With the Deepwater Horizon incident fresh on everyone's minds, taxing America's oil and natural gas industry might elicit a positive reaction. That is exactly what Washington is hoping for. What Washington fails to tell the American people is that these proposed tax increases would threaten thousands of jobs, reduce domestic production and jeopardize energy security.
The proposed tax increases -- more than $100 billion -- are included in the president's budget and in proposals now being considered in Congress. One provision, for example, would do away with the domestic jobs manufacturing deduction for only oil and natural gas activities. This was created in 2004 to encourage all manufacturers and producers to invest, expand and keep current jobs in the United States.

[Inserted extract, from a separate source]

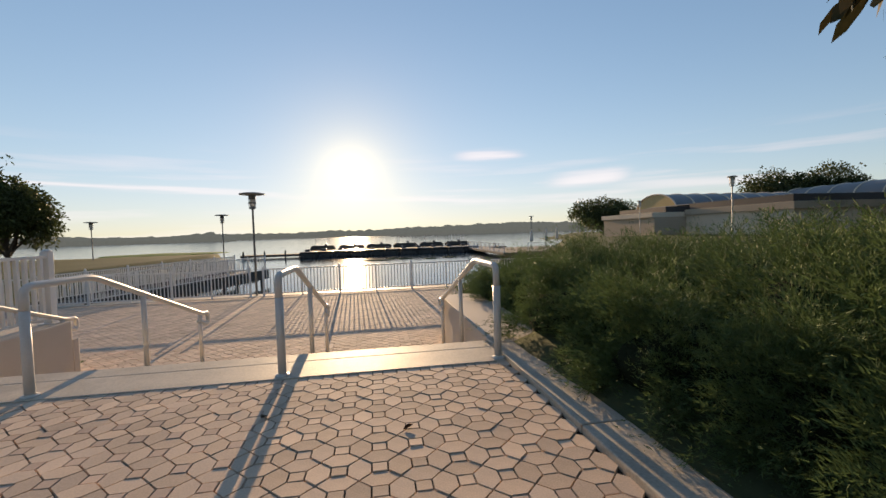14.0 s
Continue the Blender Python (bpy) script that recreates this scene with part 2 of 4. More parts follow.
M_ASPH = material("asphalt", (0.055, 0.055, 0.055), 0.9, 0.25, 0.5, 60, 0.4)
M_MULCH = material("mulch", (0.085, 0.055, 0.036), 0.95, 0.45, 4, 40, 0.9, spec=0.1, depth=0.04)
M_BULB = material("frosted_lantern", (0.72, 0.71, 0.68), 0.25, 0.05, 3, 20, 0, through_light=0.3)
M_CANVAS = material("canvas", (0.55, 0.54, 0.50), 0.9, 0.1, 1, 30, 0.1)

M_WATER = bpy.data.materials.new("lake_water")
M_WATER.use_nodes = True
_n, _l = M_WATER.node_tree.nodes, M_WATER.node_tree.links
_p = _n["Principled BSDF"]
_p.inputs["Base Color"].default_value = (0.025, 0.045, 0.055, 1)
_p.inputs["Roughness"].default_value = 0.10
_p.inputs["IOR"].default_value = 1.33
_t = _n.new("ShaderNodeTexCoord")
_a = _n.new("ShaderNodeTexNoise")
_a.inputs["Scale"].default_value = 0.9
_a.inputs["Detail"].default_value = 5
_b = _n.new("ShaderNodeBump")
_b.inputs["Strength"].default_value = 0.18
_b.inputs["Distance"].default_value = 0.06
_l.new(_t.outputs["Object"], _a.inputs[0])
_l.new(_a.outputs[0], _b.inputs["Height"])
_l.new(_b.outputs[0], _p.inputs["Normal"])

# ---- building helpers ----
def part(name, bm, mat, parent=None, label="", smooth=False):
    me = bpy.data.meshes.new(name)
    bm.to_mesh(me)
    bm.free()
    if smooth:
        for f in me.polygons:
            f.use_smooth = True
    me.materials.append(mat)
    ob = new(name, me)
    if parent is not None:
        ob.parent = parent
    if label:
        ob["label"] = label
    return ob


def np_mesh(name, verts, faces, mat, parent=None, smooth=False):
    """A mesh from arrays; faces all have one number of corners."""
    me = bpy.data.meshes.new(name)
    verts = np.asarray(verts, dtype=np.float32)
    faces = np.asarray(faces, dtype=np.int32)
    k = faces.shape[1]
    me.vertices.add(len(verts))
    me.vertices.foreach_set("co", verts.ravel())
    me.loops.add(faces.size)
    me.loops.foreach_set("vertex_index", faces.ravel())
    me.polygons.add(len(faces))
    me.polygons.foreach_set("loop_start", np.arange(0, faces.size, k, dtype=np.int32))
    me.polygons.foreach_set("use_smooth", np.full(len(faces), smooth))
    me.update(calc_edges=True)
    me.validate()
    me.materials.append(mat)
    ob = new(name, me)
    if parent is not None:
        ob.parent = parent
    return ob


def empty(name, at=(0, 0, 0), rz=0.0):
    ob = new(name)
    ob.matrix_basis = pose(*at, 0, 0, rz)
    return ob


def box(bm, x0, x1, y0, y1, z0, z1, bevel=0.0):
    m = Matrix.LocRotScale(((x0 + x1) / 2, (y0 + y1) / 2, (z0 + z1) / 2), None, (abs(x1 - x0), abs(y1 - y0), abs(z1 - z0)))
    r = bmesh.ops.create_cube(bm, size=1, matrix=m)
    if bevel:
        edges = list({e for v in r["verts"] for e in v.link_edges})
        bmesh.ops.bevel(bm, geom=edges, offset=bevel, segments=2, affect="EDGES", profile=0.6)
    return bm


def boxed(x0, x1, y0, y1, z0, z1, bevel=0.0):
    return box(bmesh.new(), x0, x1, y0, y1, z0, z1, bevel)


def tube(bm, pts, radii, seg=10, caps=True):
    """A round tube along points, with a radius at each."""
    pts = [Vector(p) for p in pts]
    if not hasattr(radii, "__len__"):
        radii = [radii] * len(pts)
    rings, up = [], None
    for i, p in enumerate(pts):
        d = (pts[min(i + 1, len(pts) - 1)] - pts[max(i - 1, 0)]).normalized()
        if up is None:
            up = Vector((0, 0, 1)) if abs(d.z) < 0.9 else Vector((1, 0, 0))
        side = d.cross(up).normalized()
        up = side.cross(d).normalized()
        rings.append([bm.verts.new(p + (side * math.cos(2 * math.pi * k / seg) + up * math.sin(2 * math.pi * k / seg)) * radii[i]) for k in range(seg)])
    for a, b in zip(rings, rings[1:]):
        for k in range(seg):
            bm.faces.new((a[k], a[(k + 1) % seg], b[(k + 1) % seg], b[k]))
    if caps:
        bm.faces.new(rings[0][::-1])
        bm.faces.new(rings[-1])
    return bm


def rounded(pts, r=0.08, n=5):
    """A polyline with its inner corners rounded."""
    pts = [Vector(p) for p in pts]
    out = [pts[0]]
    for a, b, c in zip(pts, pts[1:], pts[2:]):
        k = min(r, (a - b).length * 0.45, (c - b).length * 0.45)
        p, q = b + (a - b).normalized() * k, b + (c - b).normalized() * k
        for i in range(n + 1):
            t = i / n
            out.append(p * (1 - t) ** 2 + b * 2 * t * (1 - t) + q * t * t)
    return out + [pts[-1]]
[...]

Closer to home, here in Pennsylvania, the potential tax increases could slow the economic growth and decrease the additional revenue we've come to enjoy. The Marcellus Shale -- the massive natural gas formation that, if fully developed, has the potential to be the second largest natural gas field in the world -- has been good for economic development in this regard.
Last year, Pennsylvania's Marcellus Shale operations contributed $3.87 billion to gross state product and supported more than 44,000 jobs. A new study recently released highlights the benefits increased natural gas development could bring the commonwealth -- nearly 212,000 jobs and $18.8 billion by 2020.

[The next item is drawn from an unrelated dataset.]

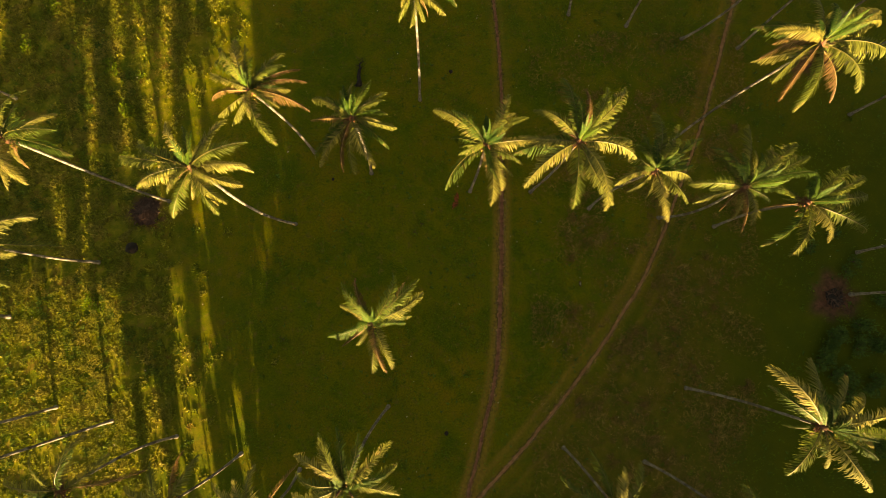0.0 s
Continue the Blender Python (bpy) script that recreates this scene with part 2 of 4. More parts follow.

However, the proposed tax increases would discourage operators from making investments in potential sites and exploring and producing throughout the Marcellus Shale. These operators could leave our state and develop resources where they have more incentives. Additionally, increased taxes would put 22,319 jobs supported by the oil and natural gas industry at risk.
Last year, the oil and natural gas industry pumped nearly $17.3 billion to all levels of government. For some states, this money was used to help plug budget holes or send students to college. Pennsylvania is one such beneficiary, receiving $750 million in state and local revenue last year. Most states welcome the extra financial support provided by the oil and natural gas industry.
Other unnecessary proposed tax provisions include reinstating the Superfund tax and reducing companies' ability to claim deductions on foreign earned income.
Prior to its expiration, the oil and natural gas industry paid 57 percent of the taxes to clean up Superfund sites, even though our share of the liability was less than 10 percent, according to the Environmental Protection Agency.
The foreign tax credit currently enables all U.S. companies to operate and produce goods and services in other countries without being taxed on profits twice -- once by the host country and once again by the home country. This allows U.S. companies to have a level playing field among foreign competitors, but would change for only the oil and natural gas industry if Congress gets its way.
Increasing taxes on an industry that supports more than 9 million jobs and contributes the second largest source of commercial revenue to the federal government is bad energy and economic policy. Tax increases would discourage investment here and across the country, including offshore, decreasing domestic oil and natural gas production and making us more, not less, dependent on foreign sources of energy.